Sweden’s Sävenäs in Gothenburg is one of the most advanced plants of its kind in the world for incineration of waste for the production of heating and electricity. Marie-Louice Flach, press officer for Renova, a government-owned energy company that operates Sävenäs in Gothenburg, says approximately 300 trucks deliver waste to the plant on a daily basis, which is then burned in three furnaces with the thermal energy generated transformed into electricity and district heating. “From every ton of waste combusted, we will recover 3.3 MWh of energy in the form of electricity and district heating, with 60 percent of our electricity production labeled as biofuel-based origin,” she says. “Each year, the waste-to-energy plant provides 30 percent of district heating in the region's network, and five percent of the electricity needs for Gothenburg’s total population.”

The smoke that derives from incineration plants consists of 99.9 percent nontoxic carbon dioxide and water, though it is still filtered through dry filters and water. The sludge from the dirty filter water is used to refill abandoned mines. Furthermore, Renova’s treatment facility for sorted food waste is situated at Marieholm in Gothenburg, where, once pulverized, compressed, strained and mixed with liquid food waste, the final product is transformed into a slurry suitable for biogas production.

Renova’s other landfill site at Tagene is primarily intended for ash from waste combustion. Flach explains that the facility extracts scrap metal and bottom ash from the cinders from its WTE plant so that these materials can be recycled. “We are proud of our environmental concerns,” Flach says. “We are well below legislated emission values. About one-fifth of the waste is also material recycled in the waste-to-energy  process.”

According to data from Avfall Sverige, last year, 2.4 million tons of household waste went to energy recovery, a rise of six percent from the previous year. Converting waste to energy met the heating needs of 1.25 million apartments, and the electricity needs of 680,000 apartments. In 2017, more than 18.3 terawatt-hours (TWh) of energy was produced, of which 16.1 was used for heating and the remainder for electricity. Additionally, three plants reported that they delivered 74,610 MWh of district cooling. “Energy recovery makes up half of the total amount of treated household waste, and the increase in household waste from 2016 to 2017 is partly attributable to bulky waste from recycling centers,” Gripwall says. “Sweden recovers more energy from waste than any other country in Europe, with nearly 3 MWh per ton.”

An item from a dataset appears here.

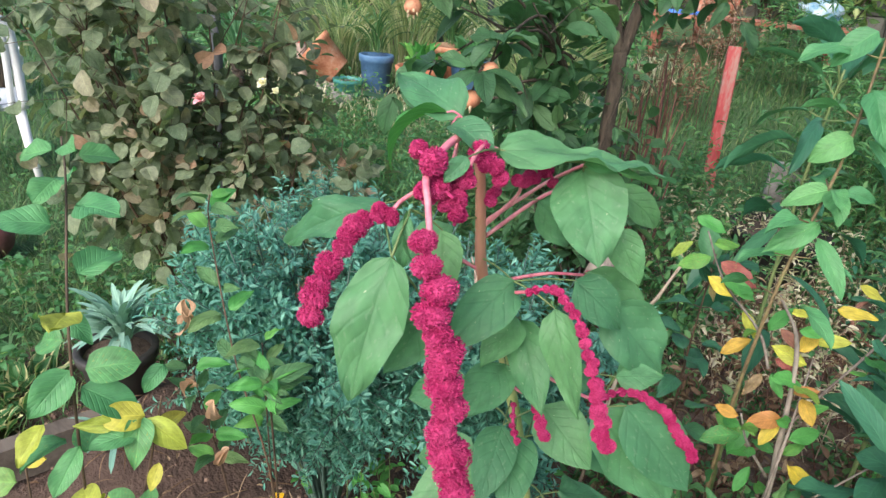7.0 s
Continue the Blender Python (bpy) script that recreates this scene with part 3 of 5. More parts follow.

In addition to household waste, 3.7 million tons of other waste—primarily industrial waste—was treated by Swedish plants. Swedish energy recovery plants also treated more than 1.4 million tons of waste from other European countries, 535,000 tons of which were household waste. “This waste contributes to the fuel supply in Sweden, and solves some waste management problems in exporting countries,” Gripwall says. “Energy recovery also occurs in plants that do not treat household waste, however, there are no comprehensive statistics on the total energy recovery.”

Landfill Gas
Landfill gas capture and use is another integral component of Sweden’s waste-to-energy efforts. Produced at landfills where organic waste was deposited in the past, it’s nearly 50 percent methane, with the other half comprised of carbon dioxide, nitrogen and small amounts of other gases. “It contains methane, so it must be collected to reduce its environmental impact,” Gripwall says. “Since the ban on organic waste going to landfill was introduced, the formation of gas at landfill sites has progressively decreased.”

In 2017, about 142 GWh of landfill gas was collected at 40 waste treatment plants, of which 102 GWh was used for energy. Energy recovery consisted of 18.4 GWh in the form of electricity, the rest in heating.

Into the future, Sweden is poised to remain the global leader in waste recycling and energy recovery. With 2020 just around the corner, the country is on track to achieve its ultimate goal of zero waste.